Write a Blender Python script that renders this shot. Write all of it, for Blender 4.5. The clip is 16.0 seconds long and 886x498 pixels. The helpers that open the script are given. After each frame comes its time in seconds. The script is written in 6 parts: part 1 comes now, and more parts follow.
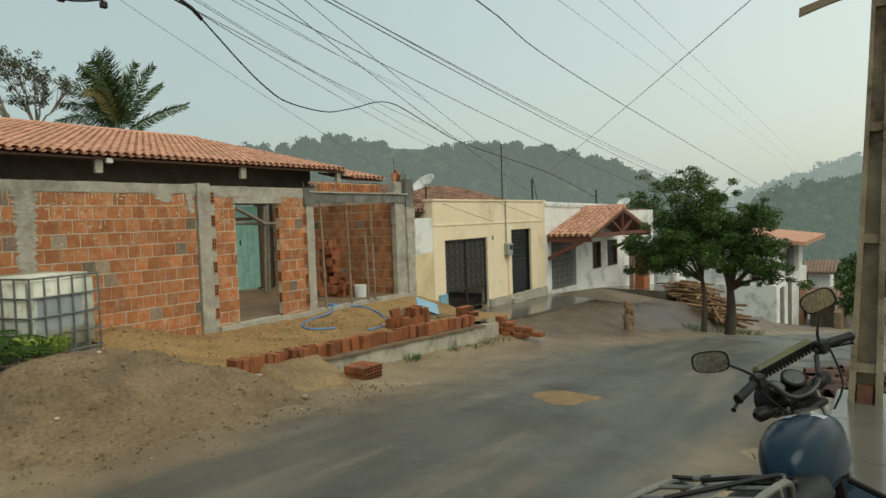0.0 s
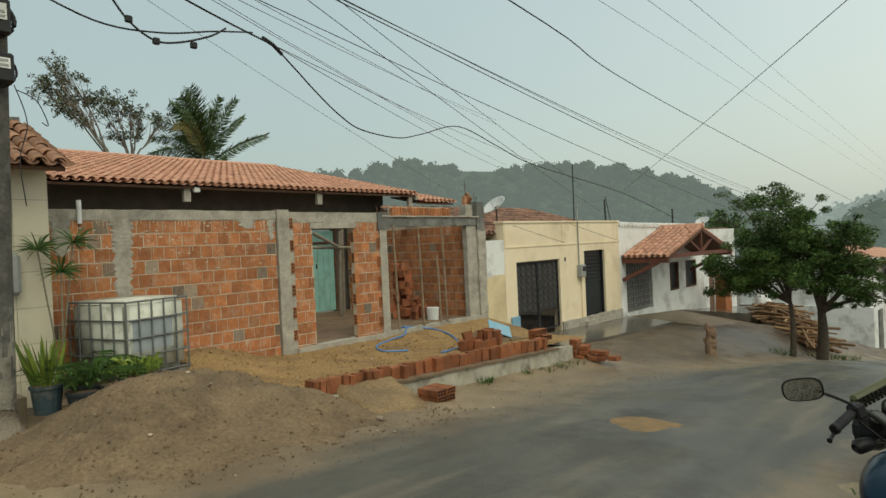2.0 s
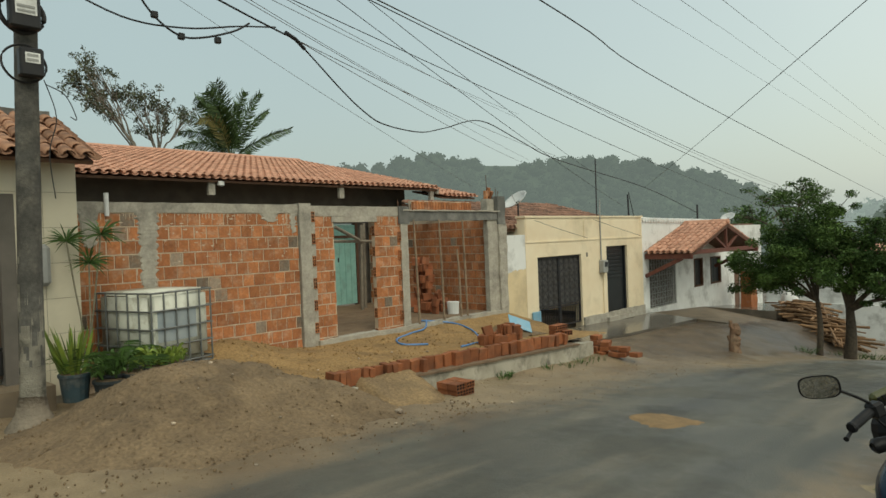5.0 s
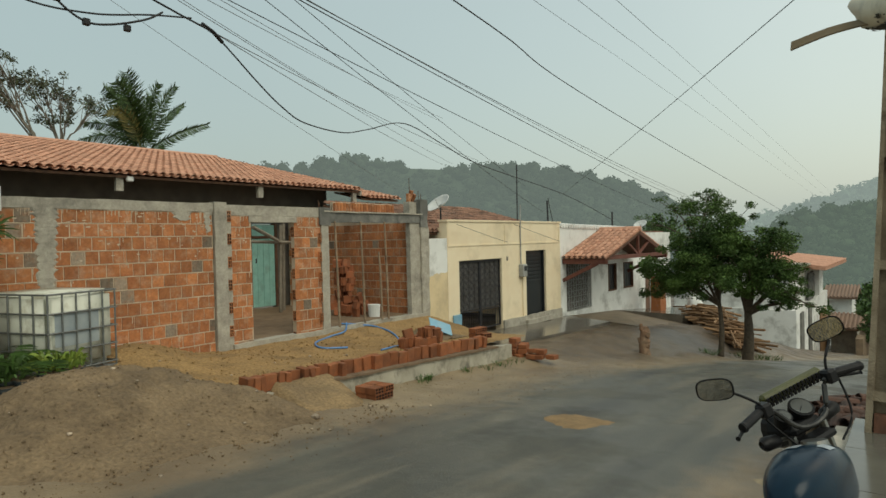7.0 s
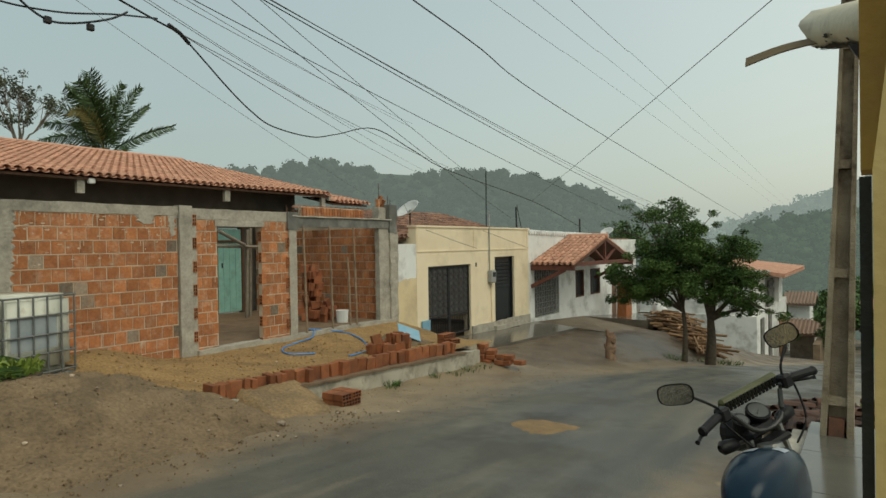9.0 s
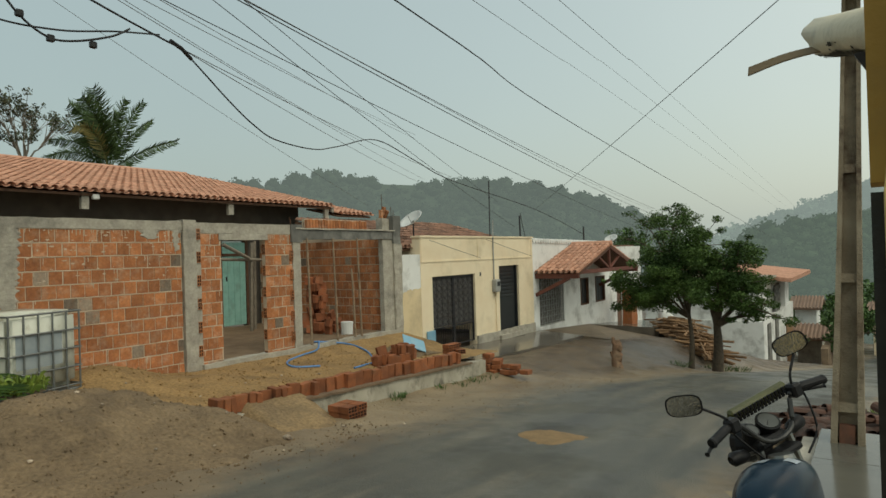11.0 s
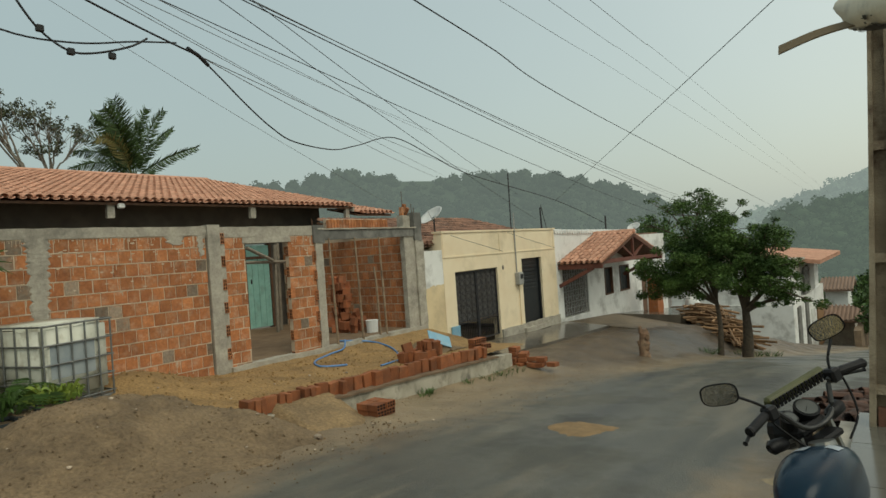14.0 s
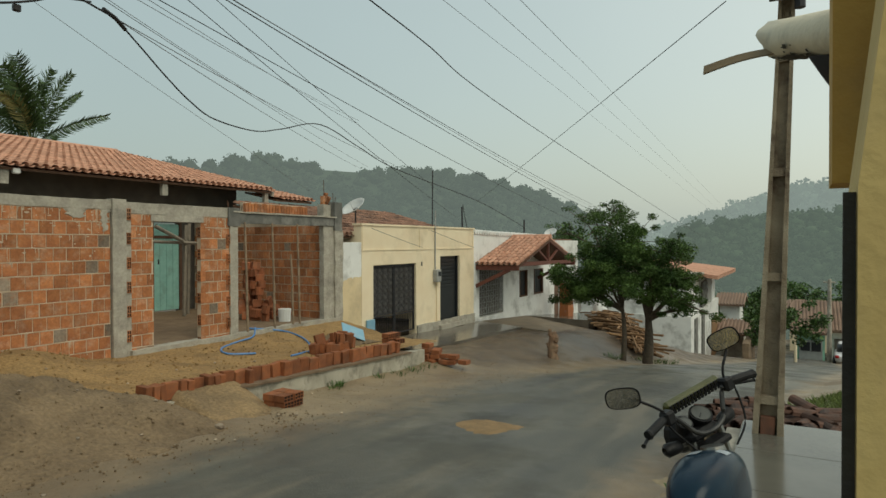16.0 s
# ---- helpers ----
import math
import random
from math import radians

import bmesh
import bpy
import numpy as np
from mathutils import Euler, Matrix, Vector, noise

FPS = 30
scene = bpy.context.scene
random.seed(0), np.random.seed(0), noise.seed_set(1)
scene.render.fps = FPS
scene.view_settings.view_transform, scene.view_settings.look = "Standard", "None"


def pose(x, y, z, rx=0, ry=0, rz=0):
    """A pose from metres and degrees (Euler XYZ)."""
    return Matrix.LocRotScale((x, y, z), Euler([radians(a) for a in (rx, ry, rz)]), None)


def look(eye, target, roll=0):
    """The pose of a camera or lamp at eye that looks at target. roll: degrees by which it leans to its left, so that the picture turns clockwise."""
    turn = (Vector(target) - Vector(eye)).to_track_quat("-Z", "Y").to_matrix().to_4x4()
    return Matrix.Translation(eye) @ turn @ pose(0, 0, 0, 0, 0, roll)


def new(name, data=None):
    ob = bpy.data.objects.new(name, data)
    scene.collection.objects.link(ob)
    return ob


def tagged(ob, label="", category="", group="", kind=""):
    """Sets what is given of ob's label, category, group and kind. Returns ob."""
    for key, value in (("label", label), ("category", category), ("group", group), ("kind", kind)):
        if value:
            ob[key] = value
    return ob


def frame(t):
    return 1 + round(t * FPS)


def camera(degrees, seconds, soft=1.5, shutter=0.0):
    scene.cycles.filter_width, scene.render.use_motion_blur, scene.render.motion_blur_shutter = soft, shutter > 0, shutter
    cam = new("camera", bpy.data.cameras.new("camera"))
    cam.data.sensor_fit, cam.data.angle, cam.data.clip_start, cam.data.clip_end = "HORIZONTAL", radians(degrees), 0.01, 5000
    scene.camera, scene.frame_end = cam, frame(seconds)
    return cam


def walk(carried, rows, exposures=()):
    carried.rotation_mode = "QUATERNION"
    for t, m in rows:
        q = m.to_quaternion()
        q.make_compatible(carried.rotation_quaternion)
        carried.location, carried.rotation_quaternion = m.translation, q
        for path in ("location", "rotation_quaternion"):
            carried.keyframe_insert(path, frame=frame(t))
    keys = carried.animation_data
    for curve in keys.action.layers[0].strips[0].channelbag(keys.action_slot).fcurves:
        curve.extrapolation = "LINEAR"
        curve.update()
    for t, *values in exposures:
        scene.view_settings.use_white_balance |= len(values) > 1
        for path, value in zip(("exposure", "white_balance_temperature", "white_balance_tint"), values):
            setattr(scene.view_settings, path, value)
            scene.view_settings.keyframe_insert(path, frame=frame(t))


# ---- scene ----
cam = camera(69.8, 16.0)
PATH = [
    (0, (0.052, 0.094, -0.023), (1.68, 1.253, -0.117), -1.9),
    (0.5, (0.052, 0.093, -0.029), (1.658, 1.281, -0.118), -2.3),
    (1, (0.043, 0.083, -0.028), (1.609, 1.324, -0.113), -2.8),
    (1.5, (0.038, 0.091, -0.02), (1.578, 1.367, -0.058), -2.3),
    (2, (0.011, 0.089, -0.012), (1.504, 1.42, -0.028), -2.6),
    (2.5, (0.007, 0.083, -0.014), (1.446, 1.472, -0.02), -2.5),
    (3, (0.008, 0.084, -0.014), (1.392, 1.528, -0.02), -1.8),
    (5.3, (0.026, 0.055, -0.018), (1.501, 1.405, -0.063), -2.4),
    (5.5, (0.039, 0.054, -0.023), (1.545, 1.369, -0.081), -2.1),
    (6, (0.053, 0.05, -0.019), (1.593, 1.323, -0.091), -1.8),
    (6.5, (0.058, 0.051, -0.013), (1.628, 1.288, -0.071), -2.1),
    (7, (0.062, 0.047, -0.01), (1.663, 1.246, -0.04), -1.3),
    (7.5, (0.053, 0.045, -0.01), (1.668, 1.224, -0.037), -0.9),
    (8, (0.058, 0.038, -0.013), (1.702, 1.177, -0.043), -0.9),
    (8.5, (0.056, 0.033, -0.011), (1.711, 1.156, -0.031), -0.8),
    (11, (0.073, 0.039, 0.006), (1.723, 1.169, 0.022), -1.8),
    (11.5, (0.057, 0.036, 0.001), (1.642, 1.256, 0.033), -2.7),
    (12, (0.066, 0.042, 0.007), (1.595, 1.331, 0.047), -3.1),
    (12.5, (0.053, 0.049, 0.009), (1.529, 1.398, 0.073), -3.2),
    (13, (0.056, 0.053, 0.011), (1.568, 1.361, 0.072), -4.0),
    (13.5, (0.058, 0.045, 0.01), (1.624, 1.289, 0.06), -4.5),
    (14, (0.078, 0.058, 0.01), (1.689, 1.243, 0.014), -4.0),
    (14.5, (0.09, 0.062, 0.014), (1.759, 1.163, 0.013), -3.8),
    (15, (0.099, 0.064, 0.017), (1.808, 1.103, 0.018), -2.3),
    (15.5, (0.096, 0.077, 0.01), (1.82, 1.091, -0.007), -0.2),
    (16, (0.093, 0.078, 0.005), (1.84, 1.051, -0.015), -0.1),
]
walk(cam, [(t, look(e, g, r)) for t, e, g, r in PATH], exposures=((0, 0.13, 6680, 5), (3, 0.09, 6680, 5), (5.5, 0.12, 6680, 5), (7, 0.04, 6680, 5), (12.5, -0.06, 6680, 5), (16, -0.05, 6680, 5)))

# ---------------------------------------------------------------- world and sun
world = bpy.data.worlds.new("overcast_sky")
scene.world = world
world.use_nodes = True
wn, wl = world.node_tree.nodes, world.node_tree.links
wn.clear()
sky = wn.new("ShaderNodeTexSky")
sky.sky_type, sky.sun_disc = "NISHITA", False
sky.sun_elevation, sky.sun_rotation = radians(50), radians(120)
sky.dust_density, sky.air_density = 4.0, 1.5
bg_sky = wn.new("ShaderNodeBackground")
bg_sky.inputs[1].default_value = 0.035
wl.new(sky.outputs[0], bg_sky.inputs[0])
# the cloud deck: pale grey, a little darker and bluer to the north-east
wtc = wn.new("ShaderNodeTexCoord")
wsep = wn.new("ShaderNodeSeparateXYZ")
wl.new(wtc.outputs["Generated"], wsep.inputs[0])
wramp = wn.new("ShaderNodeValToRGB")
wmap = wn.new("ShaderNodeMapRange")
wmap.inputs[1].default_value, wmap.inputs[2].default_value = -0.25, 0.95
wl.new(wsep.outputs[1], wmap.inputs[0])
wl.new(wmap.outputs[0], wramp.inputs[0])
wramp.color_ramp.elements[0].color = (0.505, 0.58, 0.555, 1)
wramp.color_ramp.elements[1].color = (0.37, 0.455, 0.46, 1)
wnoise = wn.new("ShaderNodeTexNoise")
wnoise.inputs["Scale"].default_value = 1.3
wnoise.inputs["Detail"].default_value = 4
wl.new(wtc.outputs["Generated"], wnoise.inputs[0])
wmix = wn.new("ShaderNodeMixRGB")
wmix.blend_type, wmix.inputs[0].default_value = "OVERLAY", 0.12
wl.new(wramp.outputs[0], wmix.inputs[1])
wl.new(wnoise.outputs[0], wmix.inputs[2])
bg_cloud = wn.new("ShaderNodeBackground")
bg_cloud.inputs[1].default_value = 0.85
wl.new(wmix.outputs[0], bg_cloud.inputs[0])
wadd = wn.new("ShaderNodeAddShader")
wl.new(bg_sky.outputs[0], wadd.inputs[0])
wl.new(bg_cloud.outputs[0], wadd.inputs[1])
wout = wn.new("ShaderNodeOutputWorld")
wl.new(wadd.outputs[0], wout.inputs[0])

sun = new("sun", bpy.data.lights.new("sun", "SUN"))
sun.data.energy, sun.data.angle, sun.data.color = 1.5, radians(40), (1.0, 0.94, 0.78)
sun.matrix_world = look((0, 0, 0), (0.25, 0.6, -0.75))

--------

STATED GOAL | Copy exactly the lines from the line with "q.make_compatible(carried.rotation_quaternion)" up to and including the line with "scene.view_settings.keyframe_insert(path, frame=frame(t))", and no other lines.

SOLUTION TO THIS EXERCISE |
        q.make_compatible(carried.rotation_quaternion)
        carried.location, carried.rotation_quaternion = m.translation, q
        for path in ("location", "rotation_quaternion"):
            carried.keyframe_insert(path, frame=frame(t))
    keys = carried.animation_data
    for curve in keys.action.layers[0].strips[0].channelbag(keys.action_slot).fcurves:
        curve.extrapolation = "LINEAR"
        curve.update()
    for t, *values in exposures:
        scene.view_settings.use_white_balance |= len(values) > 1
        for path, value in zip(("exposure", "white_balance_temperature", "white_balance_tint"), values):
            setattr(scene.view_settings, path, value)
            scene.view_settings.keyframe_insert(path, frame=frame(t))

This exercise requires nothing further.